■ Extracted data entries
* * * * * * *
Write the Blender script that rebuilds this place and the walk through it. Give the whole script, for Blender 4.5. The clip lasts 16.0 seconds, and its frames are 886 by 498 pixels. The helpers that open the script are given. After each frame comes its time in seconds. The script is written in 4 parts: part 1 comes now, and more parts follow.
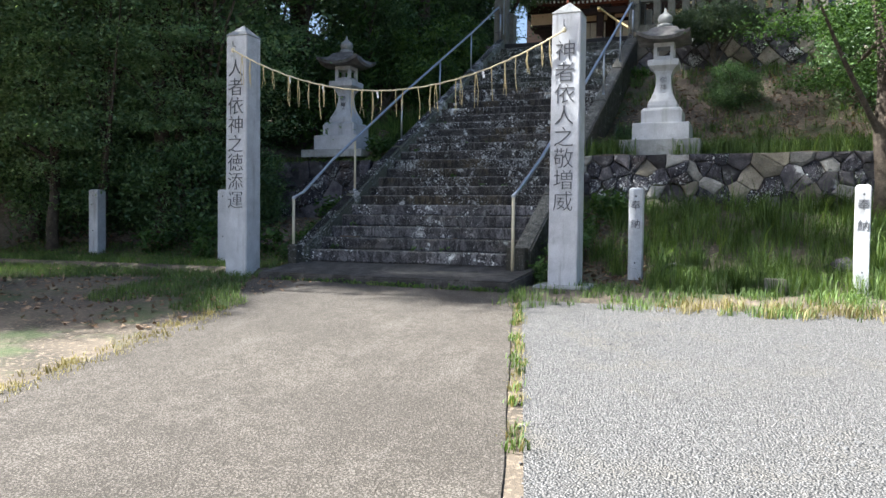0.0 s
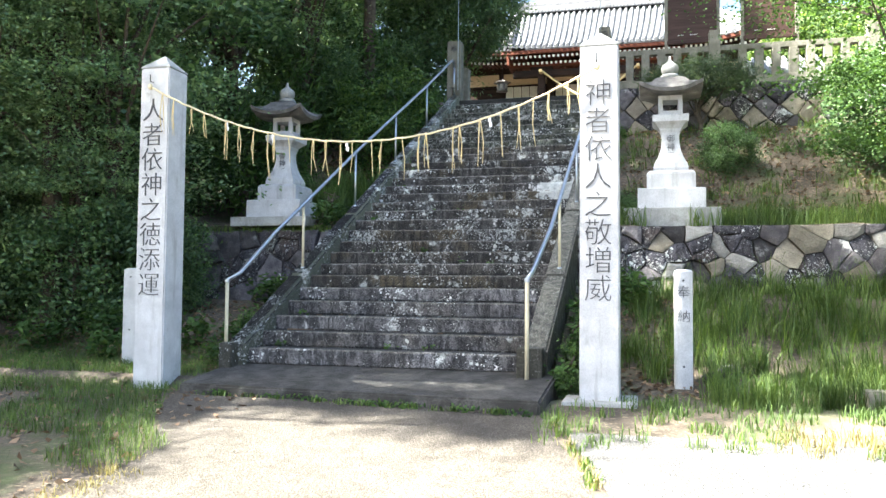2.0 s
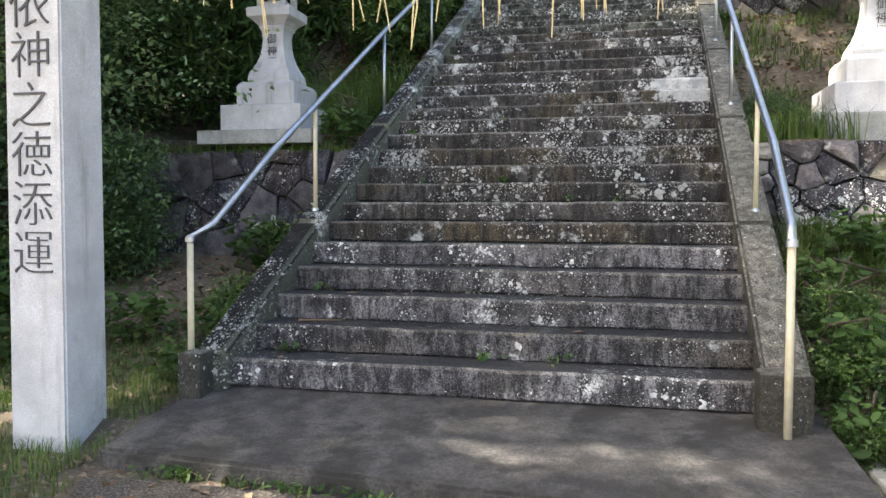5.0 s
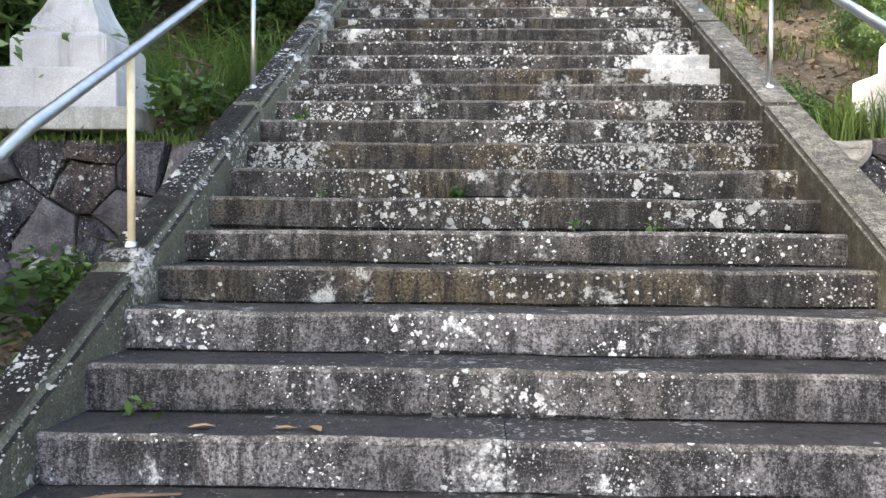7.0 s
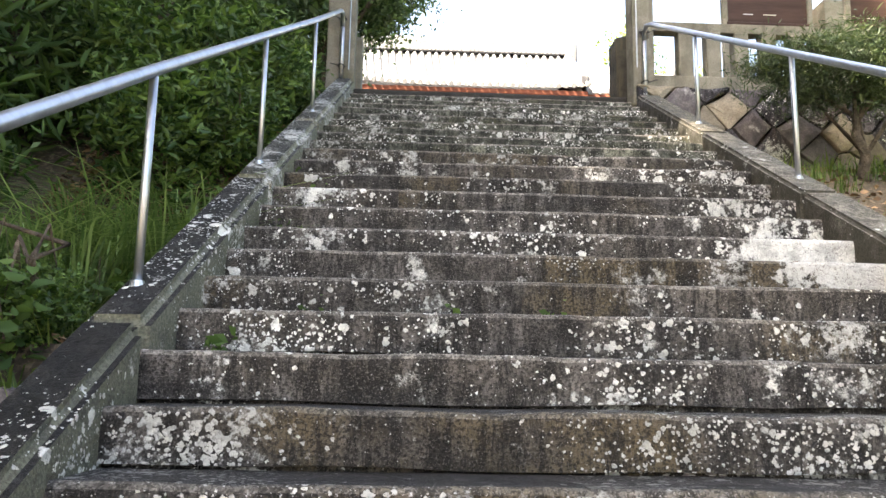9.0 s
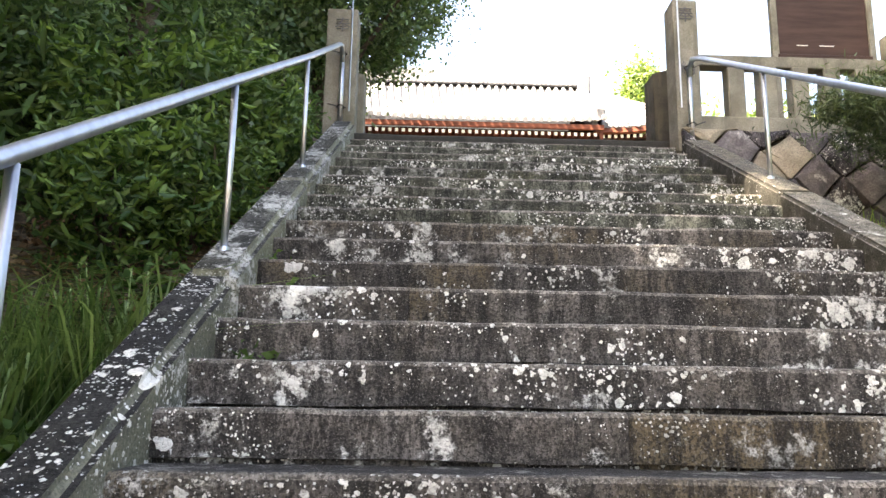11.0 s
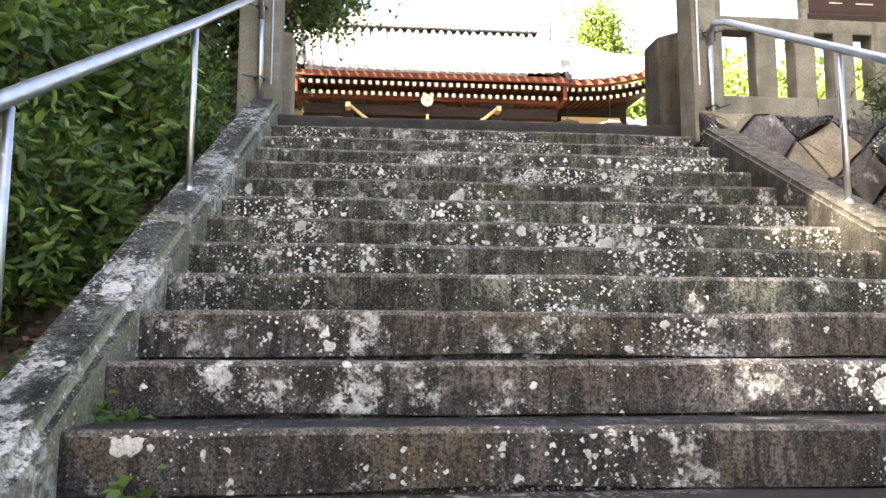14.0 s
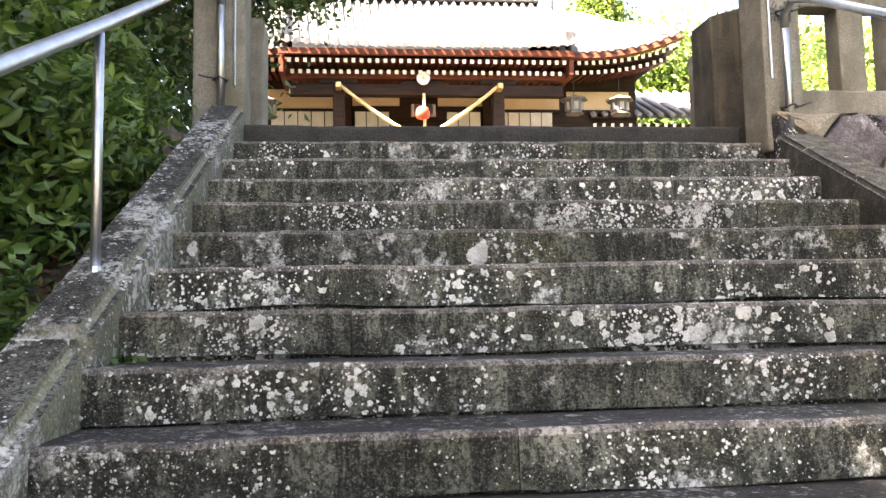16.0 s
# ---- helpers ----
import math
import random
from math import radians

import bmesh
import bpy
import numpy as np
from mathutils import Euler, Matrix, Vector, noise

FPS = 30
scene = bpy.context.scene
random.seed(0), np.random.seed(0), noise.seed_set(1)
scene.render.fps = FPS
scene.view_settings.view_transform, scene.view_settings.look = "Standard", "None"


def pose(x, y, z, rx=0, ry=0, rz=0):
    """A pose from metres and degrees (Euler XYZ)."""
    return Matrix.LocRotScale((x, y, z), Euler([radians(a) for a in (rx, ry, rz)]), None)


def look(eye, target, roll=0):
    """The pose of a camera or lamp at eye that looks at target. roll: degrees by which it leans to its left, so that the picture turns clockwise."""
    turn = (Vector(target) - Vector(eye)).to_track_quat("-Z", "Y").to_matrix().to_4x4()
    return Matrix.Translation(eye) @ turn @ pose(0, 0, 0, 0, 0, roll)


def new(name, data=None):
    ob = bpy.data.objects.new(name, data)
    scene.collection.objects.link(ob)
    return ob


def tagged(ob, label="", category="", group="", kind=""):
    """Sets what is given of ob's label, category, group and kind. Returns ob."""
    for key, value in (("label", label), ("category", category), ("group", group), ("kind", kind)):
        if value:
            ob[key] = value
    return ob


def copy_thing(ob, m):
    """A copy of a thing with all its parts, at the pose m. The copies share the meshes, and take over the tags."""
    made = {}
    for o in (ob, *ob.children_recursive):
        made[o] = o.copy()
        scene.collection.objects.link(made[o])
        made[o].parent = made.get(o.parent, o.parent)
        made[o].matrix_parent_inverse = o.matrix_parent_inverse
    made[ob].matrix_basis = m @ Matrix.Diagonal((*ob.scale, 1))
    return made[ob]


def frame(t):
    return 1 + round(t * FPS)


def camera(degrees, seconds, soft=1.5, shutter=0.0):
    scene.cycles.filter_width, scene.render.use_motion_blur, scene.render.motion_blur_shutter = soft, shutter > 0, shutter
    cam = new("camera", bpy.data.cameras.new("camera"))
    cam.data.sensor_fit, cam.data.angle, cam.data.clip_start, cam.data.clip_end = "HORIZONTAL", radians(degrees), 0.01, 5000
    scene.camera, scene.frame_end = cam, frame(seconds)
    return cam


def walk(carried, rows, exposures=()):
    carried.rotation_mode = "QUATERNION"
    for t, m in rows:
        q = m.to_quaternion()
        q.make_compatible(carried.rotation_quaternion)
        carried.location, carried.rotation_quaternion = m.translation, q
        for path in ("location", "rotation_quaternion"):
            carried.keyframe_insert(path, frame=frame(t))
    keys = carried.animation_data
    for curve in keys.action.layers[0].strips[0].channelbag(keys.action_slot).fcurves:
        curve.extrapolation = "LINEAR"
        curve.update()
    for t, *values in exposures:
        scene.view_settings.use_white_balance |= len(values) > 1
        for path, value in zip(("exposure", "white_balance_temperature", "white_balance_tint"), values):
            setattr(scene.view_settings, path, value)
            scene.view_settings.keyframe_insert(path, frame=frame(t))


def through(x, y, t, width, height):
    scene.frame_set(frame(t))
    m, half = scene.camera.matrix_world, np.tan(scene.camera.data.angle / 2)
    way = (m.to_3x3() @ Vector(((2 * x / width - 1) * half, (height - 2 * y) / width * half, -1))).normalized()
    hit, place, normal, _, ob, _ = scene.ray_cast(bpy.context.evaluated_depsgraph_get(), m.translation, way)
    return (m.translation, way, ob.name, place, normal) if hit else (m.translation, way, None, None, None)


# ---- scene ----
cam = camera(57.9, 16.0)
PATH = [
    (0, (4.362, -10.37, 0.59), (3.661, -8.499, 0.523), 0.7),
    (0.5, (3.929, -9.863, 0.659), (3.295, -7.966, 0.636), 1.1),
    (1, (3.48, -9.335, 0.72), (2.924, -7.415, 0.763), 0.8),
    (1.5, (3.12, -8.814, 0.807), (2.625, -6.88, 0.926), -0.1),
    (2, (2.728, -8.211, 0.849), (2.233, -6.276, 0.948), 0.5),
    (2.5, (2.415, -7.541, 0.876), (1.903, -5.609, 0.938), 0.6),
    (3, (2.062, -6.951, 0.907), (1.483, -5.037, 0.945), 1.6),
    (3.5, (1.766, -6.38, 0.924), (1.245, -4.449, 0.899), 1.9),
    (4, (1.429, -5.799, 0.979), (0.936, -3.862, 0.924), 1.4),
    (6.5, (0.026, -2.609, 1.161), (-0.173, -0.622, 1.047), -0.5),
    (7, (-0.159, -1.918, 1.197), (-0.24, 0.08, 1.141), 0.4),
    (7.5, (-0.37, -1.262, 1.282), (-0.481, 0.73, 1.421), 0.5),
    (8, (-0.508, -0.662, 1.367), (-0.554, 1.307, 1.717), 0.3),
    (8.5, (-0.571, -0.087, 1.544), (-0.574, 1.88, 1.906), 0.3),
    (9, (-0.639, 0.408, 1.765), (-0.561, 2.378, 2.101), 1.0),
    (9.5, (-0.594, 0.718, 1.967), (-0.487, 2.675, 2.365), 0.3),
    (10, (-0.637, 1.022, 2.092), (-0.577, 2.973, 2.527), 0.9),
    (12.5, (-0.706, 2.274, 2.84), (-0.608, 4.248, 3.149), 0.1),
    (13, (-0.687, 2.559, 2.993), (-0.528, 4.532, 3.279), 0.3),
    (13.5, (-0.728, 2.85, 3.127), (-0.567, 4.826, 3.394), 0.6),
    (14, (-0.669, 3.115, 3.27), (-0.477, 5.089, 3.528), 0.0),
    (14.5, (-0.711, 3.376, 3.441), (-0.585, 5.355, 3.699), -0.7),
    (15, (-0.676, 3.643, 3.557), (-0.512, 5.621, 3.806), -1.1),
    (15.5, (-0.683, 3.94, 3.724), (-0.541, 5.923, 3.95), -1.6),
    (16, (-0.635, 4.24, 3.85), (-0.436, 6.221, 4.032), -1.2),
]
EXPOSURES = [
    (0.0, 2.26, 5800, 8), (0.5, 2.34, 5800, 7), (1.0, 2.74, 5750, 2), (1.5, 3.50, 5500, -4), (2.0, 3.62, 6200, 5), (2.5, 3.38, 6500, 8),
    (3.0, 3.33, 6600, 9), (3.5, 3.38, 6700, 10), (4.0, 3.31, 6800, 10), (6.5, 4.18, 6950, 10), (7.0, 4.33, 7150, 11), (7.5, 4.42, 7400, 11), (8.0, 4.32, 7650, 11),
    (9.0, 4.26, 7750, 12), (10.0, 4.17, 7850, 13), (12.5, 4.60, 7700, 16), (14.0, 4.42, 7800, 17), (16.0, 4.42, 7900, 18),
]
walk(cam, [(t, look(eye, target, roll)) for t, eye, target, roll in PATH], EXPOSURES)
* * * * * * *
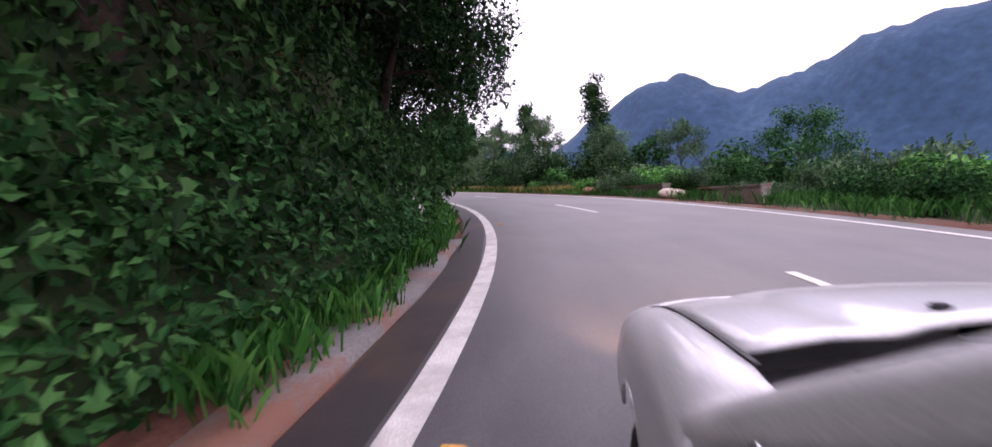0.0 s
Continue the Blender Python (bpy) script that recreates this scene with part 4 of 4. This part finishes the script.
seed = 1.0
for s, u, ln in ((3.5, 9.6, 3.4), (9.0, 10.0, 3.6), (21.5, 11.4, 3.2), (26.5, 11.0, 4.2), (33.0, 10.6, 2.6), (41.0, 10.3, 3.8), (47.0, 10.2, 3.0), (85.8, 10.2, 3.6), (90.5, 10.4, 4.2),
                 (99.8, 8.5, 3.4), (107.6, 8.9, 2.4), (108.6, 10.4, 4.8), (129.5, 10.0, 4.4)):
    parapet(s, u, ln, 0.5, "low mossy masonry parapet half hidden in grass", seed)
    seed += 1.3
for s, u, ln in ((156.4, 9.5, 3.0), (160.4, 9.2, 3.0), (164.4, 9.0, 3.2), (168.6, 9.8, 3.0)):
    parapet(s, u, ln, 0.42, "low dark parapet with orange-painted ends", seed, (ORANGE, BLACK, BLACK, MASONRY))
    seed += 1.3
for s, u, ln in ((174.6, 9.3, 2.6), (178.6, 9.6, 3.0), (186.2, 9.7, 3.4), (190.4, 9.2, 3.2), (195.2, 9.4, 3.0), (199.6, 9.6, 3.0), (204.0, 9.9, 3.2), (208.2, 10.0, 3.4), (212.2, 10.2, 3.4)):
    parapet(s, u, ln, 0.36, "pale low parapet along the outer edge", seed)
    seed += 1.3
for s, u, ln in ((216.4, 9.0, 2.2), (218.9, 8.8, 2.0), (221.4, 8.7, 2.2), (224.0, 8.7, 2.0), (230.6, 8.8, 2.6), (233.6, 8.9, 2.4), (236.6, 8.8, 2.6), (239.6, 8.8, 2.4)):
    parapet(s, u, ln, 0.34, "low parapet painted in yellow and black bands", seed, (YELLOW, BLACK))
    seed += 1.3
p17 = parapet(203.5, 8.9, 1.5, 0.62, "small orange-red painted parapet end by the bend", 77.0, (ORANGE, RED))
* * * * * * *
■ REQUIRED WORK
Count how many lines in the data contain the word "noise", giving the number without comment.

■ SOLUTION TO THE EXERCISE
2